今年の体育大会は雨のため、二日間延期をして実施した。
愛光72年の歴史の中で二日間延期したのは初めてのことであったように思う。
校長就任後2回連続で雨天決行したことをよく覚えている。この2回とも、開会式が始まるまで曇っており、開会の挨拶で朝礼台に立ったと同時に雨がぱらついてきたように記憶している。
始まってしまうと、雷が鳴るなどの場合を除いて、途中でやめるという選択はなかった。当時は人工芝ではなかったので、グラウンドにいくつもの大きな水たまりができ、生徒たちがグループになってその水たまりめがけてダイブした。もちろん体操着は泥だらけになった。
体育大会が終わった後、生徒たちから「雨の中をよく続けてくださいました。ありがとうございます。」とお礼の言葉があった。
この出来事があってから、保護者の間に本校の体育大会は雨天実施であるといううわさが流れた。
当時は天気予報が現在のように正確なものではなく、実施時点で雨が降っていなかったら実施すると決めていた。
今回の体育大会を二日間延期したのは、あの天候の中では生徒の練習成果を十分に発揮できないと考えたことが最も大きな理由であった。

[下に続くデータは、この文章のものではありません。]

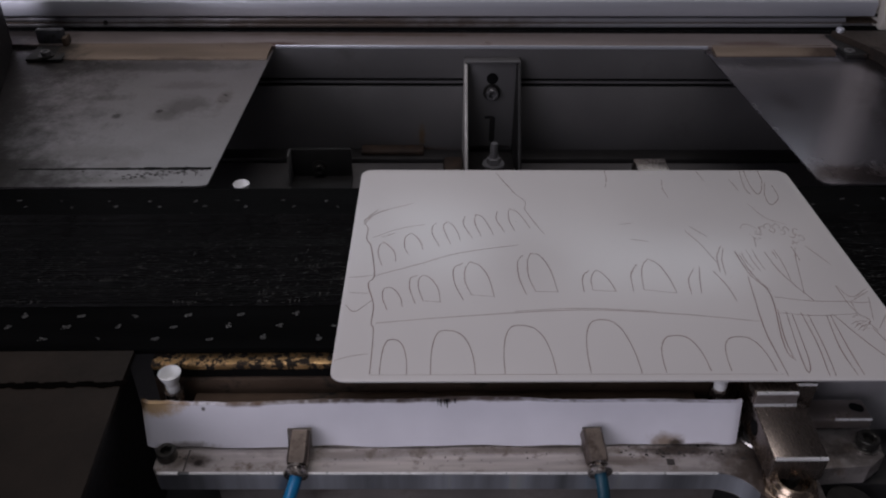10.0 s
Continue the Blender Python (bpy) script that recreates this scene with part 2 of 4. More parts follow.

また、いくら人工芝のグラウンドと言っても実施には限界があったことも一つの理由であった。保護者の皆様には申し訳ないと思いながらも、諸事情を考慮して延期を決定した。
開会の挨拶を紹介したい。実際の挨拶とは一部変わっていることをご了解いただきたい。
皆さん、おはようございます。
第72回体育大会のテーマは 「限界の一歩先へ」です。
皆さんが中1生の時のCLE2の時間に、また、高ⅠE組のHRで、 「自分を超えたある何物かに挑戦することが大切であること、そして、その時に自分に与えられた才能、つまり、天賦の才能が花開くのだ」と申し上げました。
体育大会実行委員長を中心にして、自分を超えたあるものかに挑戦する真剣なプレイを期待しています。
保護者の皆様、また、ご家族の皆様、本日は朝早くからお越しいただきありがとうございます。今日1日、生徒の限界の一歩先へと向かうプレイに思う存分の拍手をお送りいただきたいとお願いいたします。
生徒の皆さん、皆さんの競争相手は、無限大の天、そして確乎不動の大地であります。頑張りましょう!
閉会式で各学年、そして各グループ(A~E)で競技得点の最も高いクラスとグループ表彰をおこなった。
その際に、今回は表彰状を代表生徒に手渡した後、握手を求めた。
高校の各学年のクラス表彰を終え、グループの第1位を表彰する際に、高Ⅲ生の代表生徒に賞状をわたして握手をしようとしたところ、代表生徒がわたしの肩に手をまわしハグをした。わたしも「おめでとう」という言葉と共にそれに応えた。グラウンドでは笑いが起こっていたようである。
長い教師生活の中で、このような場で、このような経験をしたことがない。
「教育とは卒業後の思い出なり」、これは生徒にも教員にも言える言葉であるということを実感した。